If you’ve been following this blog for a while, you know that I pretty much had two years of my life planned out in advance. And I’ve followed that plan so far. But, two little grenades have been thrown into my life, and thus, things have changed.
The first involves the impact of health care on my budget, which has forced me to choose which parts of the plan I can still afford to implement.
As I’ve written about before, I enrolled in health insurance for 2017 through the Affordable Care Act, aka “Obamacare.” Since I retired early, prior to eligibility for Medicare, there weren’t a lot of choices. So I didn’t do much research in advance – I just went on the healthcare.gov website and enrolled.
My income in 2017 consisted of a small pension from the State of New Jersey, and Social Security. I became eligible for Social Security in June, so I received just six payments. At that income level, the subsidy toward my health insurance premiums was about $350 per month. I selected a very high deductible plan ($7,500), making my premium about $275 per month after the subsidy. Fortunately, I didn’t get sick in 2017 so I didn’t have to pay much of the deductible, the premium was affordable, and it all worked out pretty well. Fingers crossed that I stay healthy at least until I’m 65 and eligible for Medicare.

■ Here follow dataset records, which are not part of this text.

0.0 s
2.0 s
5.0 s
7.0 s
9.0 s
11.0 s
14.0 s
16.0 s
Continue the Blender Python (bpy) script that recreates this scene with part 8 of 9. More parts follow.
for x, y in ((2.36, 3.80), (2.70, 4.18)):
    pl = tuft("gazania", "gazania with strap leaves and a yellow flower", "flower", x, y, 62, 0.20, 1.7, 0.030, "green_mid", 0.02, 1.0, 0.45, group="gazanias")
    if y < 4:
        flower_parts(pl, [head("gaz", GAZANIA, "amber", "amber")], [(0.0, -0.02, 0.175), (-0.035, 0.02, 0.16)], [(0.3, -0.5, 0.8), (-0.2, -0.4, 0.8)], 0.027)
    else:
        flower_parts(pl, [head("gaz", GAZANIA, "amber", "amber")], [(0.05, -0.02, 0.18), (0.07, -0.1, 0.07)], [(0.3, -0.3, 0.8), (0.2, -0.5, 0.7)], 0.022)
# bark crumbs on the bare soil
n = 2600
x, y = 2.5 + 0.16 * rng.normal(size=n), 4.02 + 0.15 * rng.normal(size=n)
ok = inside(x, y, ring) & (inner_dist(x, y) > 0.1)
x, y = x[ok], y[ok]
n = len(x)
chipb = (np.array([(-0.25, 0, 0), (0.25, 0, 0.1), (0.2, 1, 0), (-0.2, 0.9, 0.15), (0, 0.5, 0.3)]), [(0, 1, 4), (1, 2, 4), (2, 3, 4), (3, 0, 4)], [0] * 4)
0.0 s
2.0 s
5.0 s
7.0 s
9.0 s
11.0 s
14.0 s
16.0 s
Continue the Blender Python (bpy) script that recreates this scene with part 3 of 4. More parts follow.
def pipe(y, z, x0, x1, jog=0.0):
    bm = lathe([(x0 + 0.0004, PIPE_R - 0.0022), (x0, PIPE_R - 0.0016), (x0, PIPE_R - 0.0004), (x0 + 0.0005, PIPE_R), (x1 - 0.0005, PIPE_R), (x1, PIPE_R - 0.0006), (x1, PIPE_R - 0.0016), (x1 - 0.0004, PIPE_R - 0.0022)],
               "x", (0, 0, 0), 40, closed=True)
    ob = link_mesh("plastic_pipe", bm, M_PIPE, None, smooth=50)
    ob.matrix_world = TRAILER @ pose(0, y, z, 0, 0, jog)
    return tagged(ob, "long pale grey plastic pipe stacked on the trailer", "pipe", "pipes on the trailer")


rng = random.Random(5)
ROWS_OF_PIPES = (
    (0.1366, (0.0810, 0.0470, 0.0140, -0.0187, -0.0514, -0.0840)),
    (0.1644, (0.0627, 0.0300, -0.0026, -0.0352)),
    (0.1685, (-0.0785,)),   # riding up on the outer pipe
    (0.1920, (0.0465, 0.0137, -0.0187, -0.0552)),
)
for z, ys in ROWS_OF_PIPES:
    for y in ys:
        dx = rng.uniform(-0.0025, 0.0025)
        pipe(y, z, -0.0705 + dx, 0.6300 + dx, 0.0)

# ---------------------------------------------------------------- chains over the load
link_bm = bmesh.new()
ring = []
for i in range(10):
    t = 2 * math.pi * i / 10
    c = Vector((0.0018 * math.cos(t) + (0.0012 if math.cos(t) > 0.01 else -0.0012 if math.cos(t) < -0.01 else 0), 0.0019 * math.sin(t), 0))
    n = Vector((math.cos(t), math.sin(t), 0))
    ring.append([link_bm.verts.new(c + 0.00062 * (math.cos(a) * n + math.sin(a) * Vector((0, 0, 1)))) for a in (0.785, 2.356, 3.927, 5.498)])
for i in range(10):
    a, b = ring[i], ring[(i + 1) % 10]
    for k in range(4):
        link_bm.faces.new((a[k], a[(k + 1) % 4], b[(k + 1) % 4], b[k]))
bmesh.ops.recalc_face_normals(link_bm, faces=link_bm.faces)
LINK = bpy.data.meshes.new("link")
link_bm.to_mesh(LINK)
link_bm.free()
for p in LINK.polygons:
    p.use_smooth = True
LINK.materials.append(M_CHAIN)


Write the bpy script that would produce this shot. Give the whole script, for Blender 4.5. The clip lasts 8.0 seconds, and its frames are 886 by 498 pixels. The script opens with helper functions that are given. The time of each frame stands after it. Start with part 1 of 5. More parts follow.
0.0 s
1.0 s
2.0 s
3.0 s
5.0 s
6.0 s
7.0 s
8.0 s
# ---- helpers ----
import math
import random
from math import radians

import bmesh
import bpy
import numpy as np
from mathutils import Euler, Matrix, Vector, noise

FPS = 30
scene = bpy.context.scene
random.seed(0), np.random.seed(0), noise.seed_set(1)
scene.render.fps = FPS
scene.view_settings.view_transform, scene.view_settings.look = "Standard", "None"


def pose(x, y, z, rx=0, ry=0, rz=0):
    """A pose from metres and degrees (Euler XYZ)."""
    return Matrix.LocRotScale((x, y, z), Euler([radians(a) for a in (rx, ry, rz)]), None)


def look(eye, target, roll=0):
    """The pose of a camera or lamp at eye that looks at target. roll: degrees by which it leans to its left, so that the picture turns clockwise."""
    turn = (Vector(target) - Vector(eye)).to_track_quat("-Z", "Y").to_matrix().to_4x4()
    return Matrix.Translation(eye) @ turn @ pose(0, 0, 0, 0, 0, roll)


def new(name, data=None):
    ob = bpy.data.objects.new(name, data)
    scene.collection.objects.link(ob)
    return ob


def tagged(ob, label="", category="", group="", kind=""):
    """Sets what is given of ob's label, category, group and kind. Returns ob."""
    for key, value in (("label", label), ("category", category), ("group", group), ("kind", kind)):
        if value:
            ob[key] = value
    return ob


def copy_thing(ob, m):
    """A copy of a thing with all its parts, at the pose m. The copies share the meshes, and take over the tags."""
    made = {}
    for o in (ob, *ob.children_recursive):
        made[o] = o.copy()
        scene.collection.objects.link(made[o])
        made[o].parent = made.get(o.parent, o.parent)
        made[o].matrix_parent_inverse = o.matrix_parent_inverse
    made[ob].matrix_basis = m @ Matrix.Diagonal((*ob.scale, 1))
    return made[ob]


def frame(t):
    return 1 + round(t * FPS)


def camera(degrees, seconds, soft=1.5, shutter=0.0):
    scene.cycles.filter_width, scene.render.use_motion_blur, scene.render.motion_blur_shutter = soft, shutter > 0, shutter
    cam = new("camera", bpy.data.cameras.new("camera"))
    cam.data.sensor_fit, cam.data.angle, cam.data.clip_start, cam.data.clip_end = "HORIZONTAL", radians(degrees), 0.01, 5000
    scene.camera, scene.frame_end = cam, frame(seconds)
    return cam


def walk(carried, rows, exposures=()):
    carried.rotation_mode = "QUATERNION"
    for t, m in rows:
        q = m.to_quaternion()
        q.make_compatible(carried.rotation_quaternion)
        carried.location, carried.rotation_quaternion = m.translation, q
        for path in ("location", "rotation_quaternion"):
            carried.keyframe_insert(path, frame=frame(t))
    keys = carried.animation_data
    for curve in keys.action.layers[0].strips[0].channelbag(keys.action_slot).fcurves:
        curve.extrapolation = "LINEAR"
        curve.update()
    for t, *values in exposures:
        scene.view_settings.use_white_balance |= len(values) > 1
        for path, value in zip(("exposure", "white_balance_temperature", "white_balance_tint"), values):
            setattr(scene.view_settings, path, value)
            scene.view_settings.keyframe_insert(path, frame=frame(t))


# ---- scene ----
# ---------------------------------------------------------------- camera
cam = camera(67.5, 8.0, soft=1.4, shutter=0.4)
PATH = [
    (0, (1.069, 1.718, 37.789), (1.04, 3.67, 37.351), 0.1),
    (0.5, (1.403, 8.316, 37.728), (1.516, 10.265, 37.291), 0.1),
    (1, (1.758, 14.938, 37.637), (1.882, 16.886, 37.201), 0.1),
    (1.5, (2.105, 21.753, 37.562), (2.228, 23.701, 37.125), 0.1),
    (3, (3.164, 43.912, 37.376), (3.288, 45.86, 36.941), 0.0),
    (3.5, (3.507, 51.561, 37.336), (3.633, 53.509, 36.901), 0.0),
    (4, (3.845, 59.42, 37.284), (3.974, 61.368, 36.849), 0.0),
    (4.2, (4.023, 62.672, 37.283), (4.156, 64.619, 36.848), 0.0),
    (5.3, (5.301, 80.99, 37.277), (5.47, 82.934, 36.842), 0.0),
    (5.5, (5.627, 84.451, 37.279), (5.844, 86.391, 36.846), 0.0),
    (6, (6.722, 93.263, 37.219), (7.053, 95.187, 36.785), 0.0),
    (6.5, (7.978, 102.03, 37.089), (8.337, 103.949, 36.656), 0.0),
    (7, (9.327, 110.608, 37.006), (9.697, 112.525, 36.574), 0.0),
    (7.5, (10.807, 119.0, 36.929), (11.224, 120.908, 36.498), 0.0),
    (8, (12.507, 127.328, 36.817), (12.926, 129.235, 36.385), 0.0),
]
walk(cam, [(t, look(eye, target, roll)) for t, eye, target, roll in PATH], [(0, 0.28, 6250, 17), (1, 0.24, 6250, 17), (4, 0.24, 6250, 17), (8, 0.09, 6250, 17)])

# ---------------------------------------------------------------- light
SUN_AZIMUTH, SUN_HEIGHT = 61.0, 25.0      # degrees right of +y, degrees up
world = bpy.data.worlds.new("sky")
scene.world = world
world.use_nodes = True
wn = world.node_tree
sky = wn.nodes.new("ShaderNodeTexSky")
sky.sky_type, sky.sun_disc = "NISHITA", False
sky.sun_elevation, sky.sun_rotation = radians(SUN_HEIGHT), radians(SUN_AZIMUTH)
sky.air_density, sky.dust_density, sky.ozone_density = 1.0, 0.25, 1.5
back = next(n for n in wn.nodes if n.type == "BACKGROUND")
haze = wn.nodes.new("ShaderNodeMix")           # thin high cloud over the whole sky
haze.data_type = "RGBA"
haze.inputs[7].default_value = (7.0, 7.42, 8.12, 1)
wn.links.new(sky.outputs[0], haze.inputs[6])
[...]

Next year, my income will include a full year of Social Security, making it higher than 2017. So when I enrolled for 2018, I was in for a complete shock. Not only did the premium for the same high-deductible plan increase by about 50%, but I was no longer eligible for any subsidy because my income was too high. So, my premium was going to increase from $275 per month, to $775 per month.
Did you know that if you exceed the maximum income amount, which is around $47,000 per year, by even one penny, you lose all of your subsidy? I had no idea, but I certainly do now. There’s a thing called the Obamacare “cliff” – at a certain income level, you just drop off it and get nothing.
The short version of the story is that I was able to “un-do” my application to start my Social Security in 2017, thereby keeping my income well below the Obamacare threshold. Without the Social Security income, my health insurance premium for 2018 is $12 per month, and my subsidy is about $9,000. And once I re-start Social Security, maybe when I’m 65 and on Medicare, my monthly check will be significantly higher.
It’s the right decision, but it does have a big impact on my financial situation, and on my travel plans. Although it’s relatively inexpensive to live in an RV, I can no longer afford to do the other traveling I’ve been doing. I decided NOT to change my plans to stay in England and Wales for the winter and spring of 2018. There would be a financial cost to cancel because everything is already arranged, and besides, I really feel that if I don’t do it now, I might never do it. So, I’ll be funding it with savings.
But, I have to cut out my planned summer sublet in New York City, and I’m debating about the Panama Canal cruise next September. And these changes are really OK, because of the second game changer.
I’ve mentioned before that my 23-year-old son has moved from Seattle back to his hometown of Newtown, Bucks County, Pennsylvania, and started a career in real estate (see http://www.newtopias.com). It has been quite an amazing transition to witness. After graduation from college, he had a strong pull to experience “somewhere else”, so he went to Seattle, where his sister was living.
Then last summer, after a year of struggling to support himself and make new friends in a new place, he is incredibly happy to be back home. He’s lived in Bucks County since he was two, and that’s where he’s comfortable. He’s an Eagle Scout, and has been active in sports since he was four, so his network is wide and deep. All the people who know him the best are there – except, of course, for his family.
So, I’m going to change that! I think Kyle and I have learned very similar life lessons, even though we’re at very different points in life. We’ve learned how much we appreciate “home” after we’ve been away from it for a while. We realize how incredibly important our relationships are – the friendships which we’ve spent years nurturing. Both of us have realized that we belong in Bucks County.
During my travels across the country, I enjoyed visiting all sorts of different places. I’ve been all over the country, in all four corners, and in between. I’ve seen big cities and small towns, rural and suburban landscapes, dramatic mountains and peaceful farmland. A common theme I felt was that the people who live in each place seem to belong there. They fit. And it made me ask myself “Where do I fit?”. Everywhere I went, I asked myself “Could I live here?”, and I tried it on for size in my mind.
Before Kyle made his decision to move back, I might have answered my questions with “Maybe here. Maybe.” But, I didn’t feel enthusiastic about anyplace. After Kyle’s decision, every time I considered a new place, I asked myself, “Why would I live here, when Kyle is back in Newtown?”. And that’s what stuck.
The combination of the desire to live near at least one of my children, and the desire to be near many of my very dear friends, including a whole community of genealogy friends, made the decision to move back to Bucks County an easy one. It was literally a no-brainer; I just followed my heart. And I’m ready to make it happen as soon as I touch down in Philadelphia on May 20, 2018.
More details to follow as I work them out!